● **GOAL**
Copy out the listing that follows, exact in every word, and skip the images.
-------------------------
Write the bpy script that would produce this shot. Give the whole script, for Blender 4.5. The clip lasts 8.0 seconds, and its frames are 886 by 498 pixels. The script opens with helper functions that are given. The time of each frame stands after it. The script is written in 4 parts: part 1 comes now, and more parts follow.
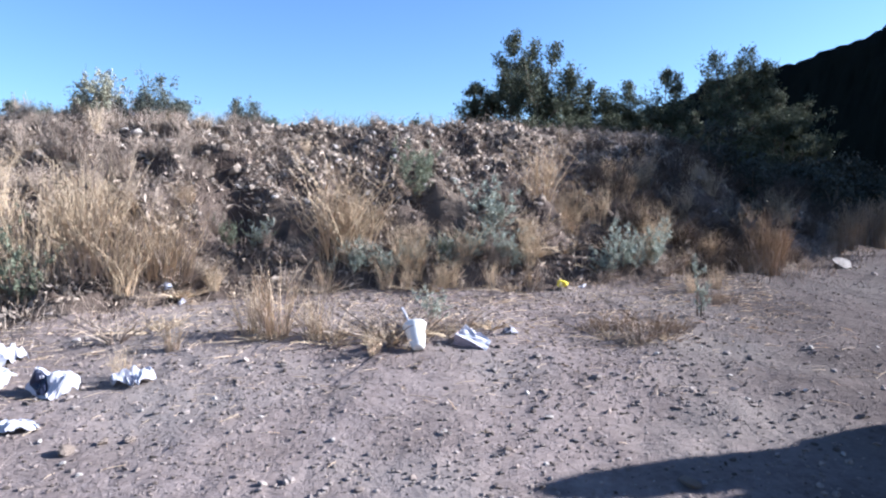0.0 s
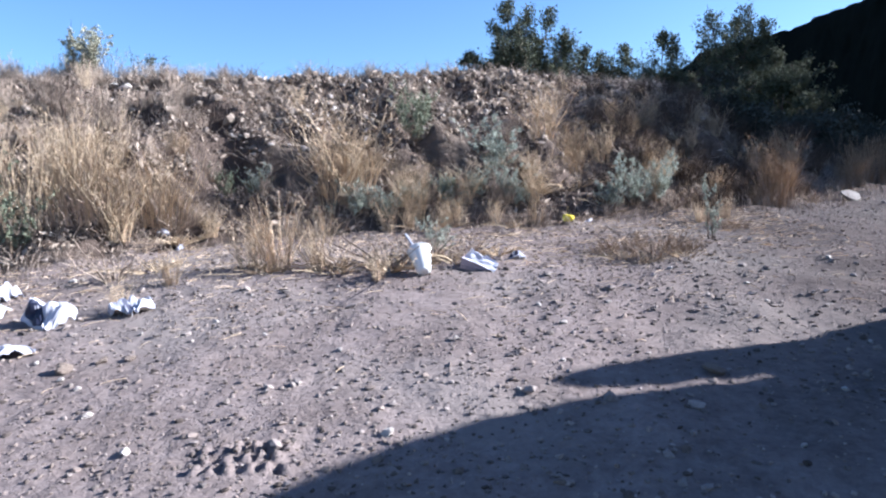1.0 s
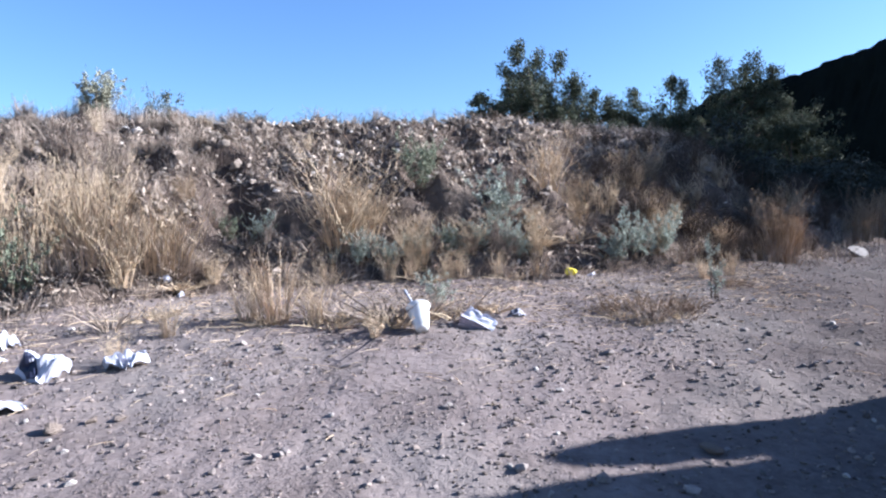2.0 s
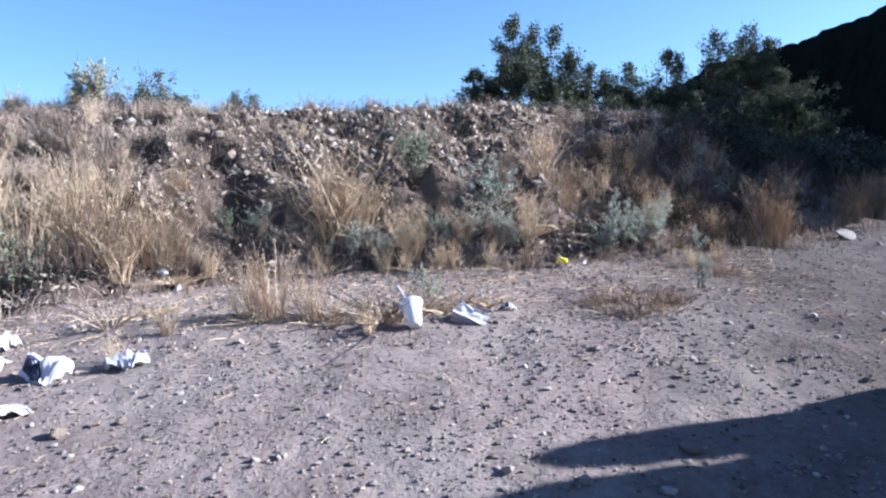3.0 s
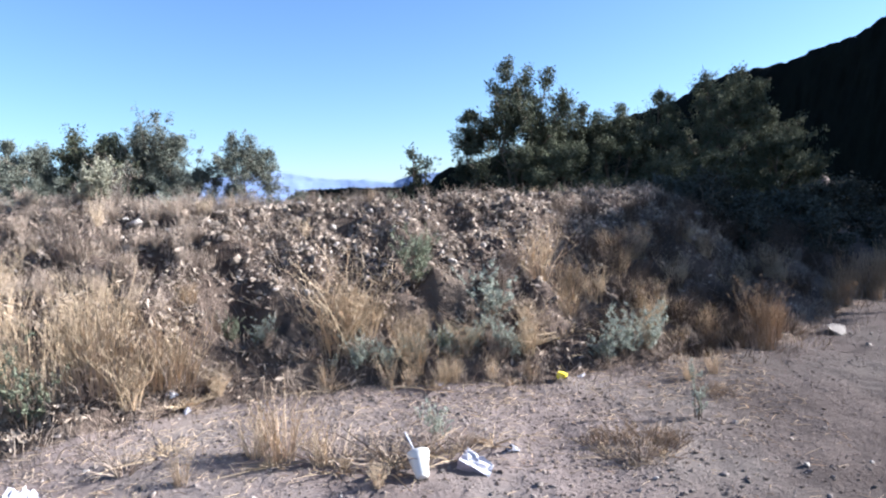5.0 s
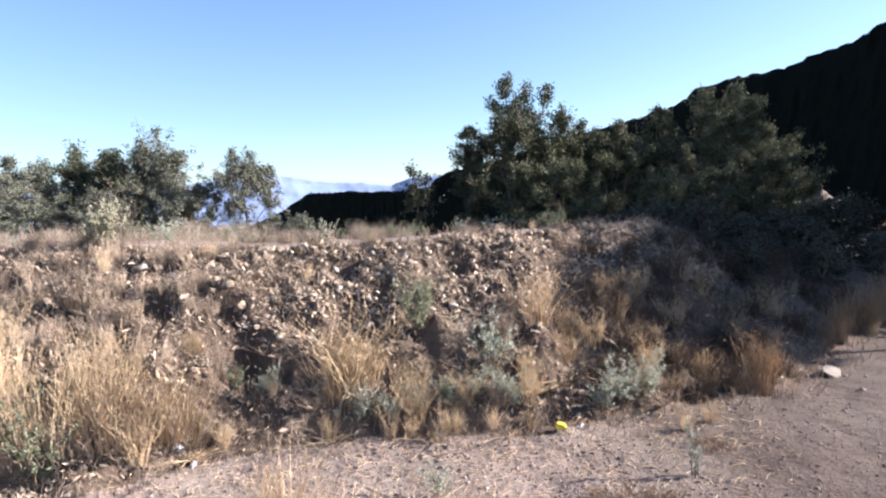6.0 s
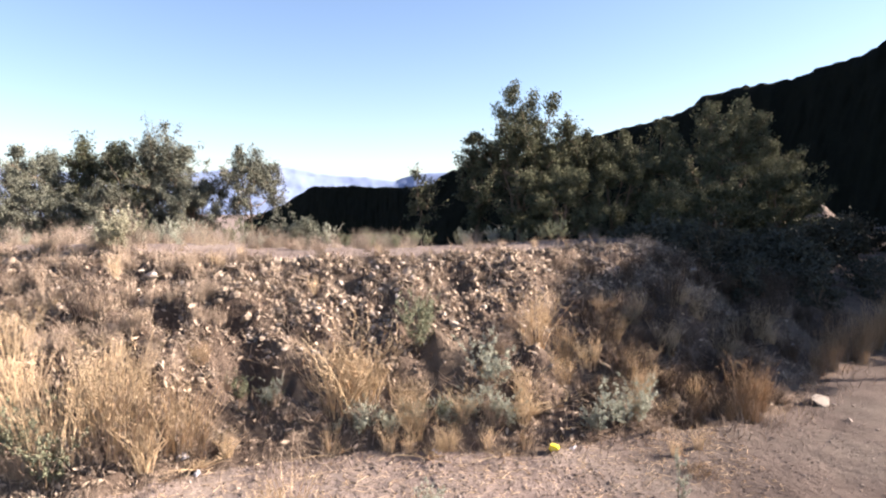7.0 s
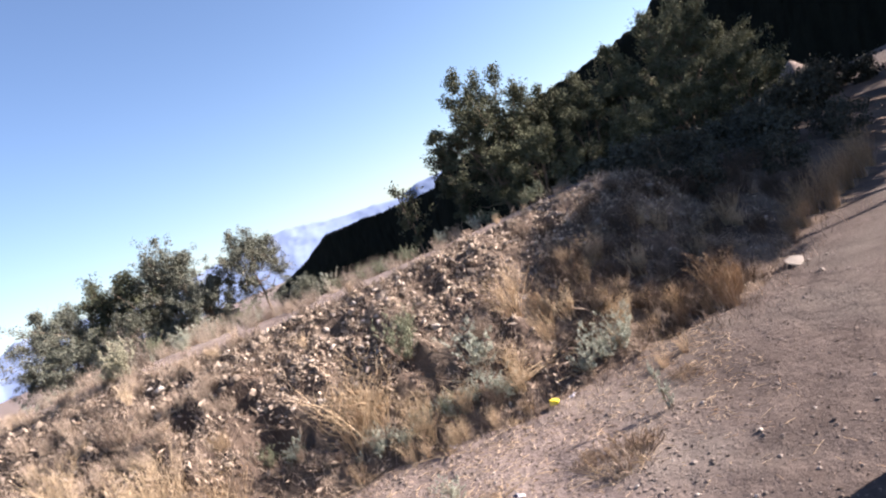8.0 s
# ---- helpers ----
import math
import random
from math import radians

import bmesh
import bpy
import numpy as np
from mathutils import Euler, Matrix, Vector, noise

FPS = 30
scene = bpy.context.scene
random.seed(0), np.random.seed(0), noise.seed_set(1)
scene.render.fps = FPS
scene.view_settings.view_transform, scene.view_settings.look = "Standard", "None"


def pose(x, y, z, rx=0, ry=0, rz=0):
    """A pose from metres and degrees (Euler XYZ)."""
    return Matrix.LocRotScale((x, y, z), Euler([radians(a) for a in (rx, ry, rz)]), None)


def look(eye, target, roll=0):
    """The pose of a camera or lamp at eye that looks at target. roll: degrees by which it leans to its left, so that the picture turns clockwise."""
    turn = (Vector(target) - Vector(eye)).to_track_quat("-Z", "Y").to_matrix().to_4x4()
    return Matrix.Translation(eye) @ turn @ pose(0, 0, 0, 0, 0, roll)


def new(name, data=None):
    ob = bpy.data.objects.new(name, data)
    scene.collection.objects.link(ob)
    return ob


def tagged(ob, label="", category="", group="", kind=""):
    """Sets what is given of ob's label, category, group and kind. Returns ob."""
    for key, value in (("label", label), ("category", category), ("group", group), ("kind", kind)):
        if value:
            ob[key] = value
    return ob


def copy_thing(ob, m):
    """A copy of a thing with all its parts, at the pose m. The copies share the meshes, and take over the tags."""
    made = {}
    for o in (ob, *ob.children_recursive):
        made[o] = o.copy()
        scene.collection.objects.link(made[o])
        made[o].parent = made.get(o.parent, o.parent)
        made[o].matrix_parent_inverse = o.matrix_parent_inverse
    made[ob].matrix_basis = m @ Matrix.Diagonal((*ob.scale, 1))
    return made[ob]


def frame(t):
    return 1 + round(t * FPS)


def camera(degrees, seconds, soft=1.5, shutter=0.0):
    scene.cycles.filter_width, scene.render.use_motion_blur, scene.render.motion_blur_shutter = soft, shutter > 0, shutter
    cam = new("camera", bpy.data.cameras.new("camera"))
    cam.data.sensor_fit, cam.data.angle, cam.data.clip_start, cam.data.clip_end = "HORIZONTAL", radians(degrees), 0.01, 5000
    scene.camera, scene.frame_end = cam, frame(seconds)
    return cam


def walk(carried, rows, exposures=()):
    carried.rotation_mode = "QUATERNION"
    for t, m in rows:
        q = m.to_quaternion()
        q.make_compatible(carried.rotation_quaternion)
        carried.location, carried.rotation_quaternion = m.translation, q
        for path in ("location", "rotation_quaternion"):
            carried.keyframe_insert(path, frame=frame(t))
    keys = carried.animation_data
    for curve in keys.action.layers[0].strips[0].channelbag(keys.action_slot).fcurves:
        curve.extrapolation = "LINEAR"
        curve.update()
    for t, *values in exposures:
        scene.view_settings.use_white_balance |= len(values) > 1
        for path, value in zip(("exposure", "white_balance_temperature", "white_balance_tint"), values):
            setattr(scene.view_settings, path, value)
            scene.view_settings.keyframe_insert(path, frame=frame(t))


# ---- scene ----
-------------------------
● **PROBLEM SOLUTION**
Write the bpy script that would produce this shot. Give the whole script, for Blender 4.5. The clip lasts 8.0 seconds, and its frames are 886 by 498 pixels. The script opens with helper functions that are given. The time of each frame stands after it. The script is written in 4 parts: part 1 comes now, and more parts follow.
0.0 s
1.0 s
2.0 s
3.0 s
5.0 s
6.0 s
7.0 s
8.0 s
# ---- helpers ----
import math
import random
from math import radians

import bmesh
import bpy
import numpy as np
from mathutils import Euler, Matrix, Vector, noise

FPS = 30
scene = bpy.context.scene
random.seed(0), np.random.seed(0), noise.seed_set(1)
scene.render.fps = FPS
scene.view_settings.view_transform, scene.view_settings.look = "Standard", "None"


def pose(x, y, z, rx=0, ry=0, rz=0):
    """A pose from metres and degrees (Euler XYZ)."""
    return Matrix.LocRotScale((x, y, z), Euler([radians(a) for a in (rx, ry, rz)]), None)


def look(eye, target, roll=0):
    """The pose of a camera or lamp at eye that looks at target. roll: degrees by which it leans to its left, so that the picture turns clockwise."""
    turn = (Vector(target) - Vector(eye)).to_track_quat("-Z", "Y").to_matrix().to_4x4()
    return Matrix.Translation(eye) @ turn @ pose(0, 0, 0, 0, 0, roll)


def new(name, data=None):
    ob = bpy.data.objects.new(name, data)
    scene.collection.objects.link(ob)
    return ob


def tagged(ob, label="", category="", group="", kind=""):
    """Sets what is given of ob's label, category, group and kind. Returns ob."""
    for key, value in (("label", label), ("category", category), ("group", group), ("kind", kind)):
        if value:
            ob[key] = value
    return ob


def copy_thing(ob, m):
    """A copy of a thing with all its parts, at the pose m. The copies share the meshes, and take over the tags."""
    made = {}
    for o in (ob, *ob.children_recursive):
        made[o] = o.copy()
        scene.collection.objects.link(made[o])
        made[o].parent = made.get(o.parent, o.parent)
        made[o].matrix_parent_inverse = o.matrix_parent_inverse
    made[ob].matrix_basis = m @ Matrix.Diagonal((*ob.scale, 1))
    return made[ob]


def frame(t):
    return 1 + round(t * FPS)


def camera(degrees, seconds, soft=1.5, shutter=0.0):
    scene.cycles.filter_width, scene.render.use_motion_blur, scene.render.motion_blur_shutter = soft, shutter > 0, shutter
    cam = new("camera", bpy.data.cameras.new("camera"))
    cam.data.sensor_fit, cam.data.angle, cam.data.clip_start, cam.data.clip_end = "HORIZONTAL", radians(degrees), 0.01, 5000
    scene.camera, scene.frame_end = cam, frame(seconds)
    return cam


def walk(carried, rows, exposures=()):
    carried.rotation_mode = "QUATERNION"
    for t, m in rows:
        q = m.to_quaternion()
        q.make_compatible(carried.rotation_quaternion)
        carried.location, carried.rotation_quaternion = m.translation, q
        for path in ("location", "rotation_quaternion"):
            carried.keyframe_insert(path, frame=frame(t))
    keys = carried.animation_data
    for curve in keys.action.layers[0].strips[0].channelbag(keys.action_slot).fcurves:
        curve.extrapolation = "LINEAR"
        curve.update()
    for t, *values in exposures:
        scene.view_settings.use_white_balance |= len(values) > 1
        for path, value in zip(("exposure", "white_balance_temperature", "white_balance_tint"), values):
            setattr(scene.view_settings, path, value)
            scene.view_settings.keyframe_insert(path, frame=frame(t))


# ---- scene ----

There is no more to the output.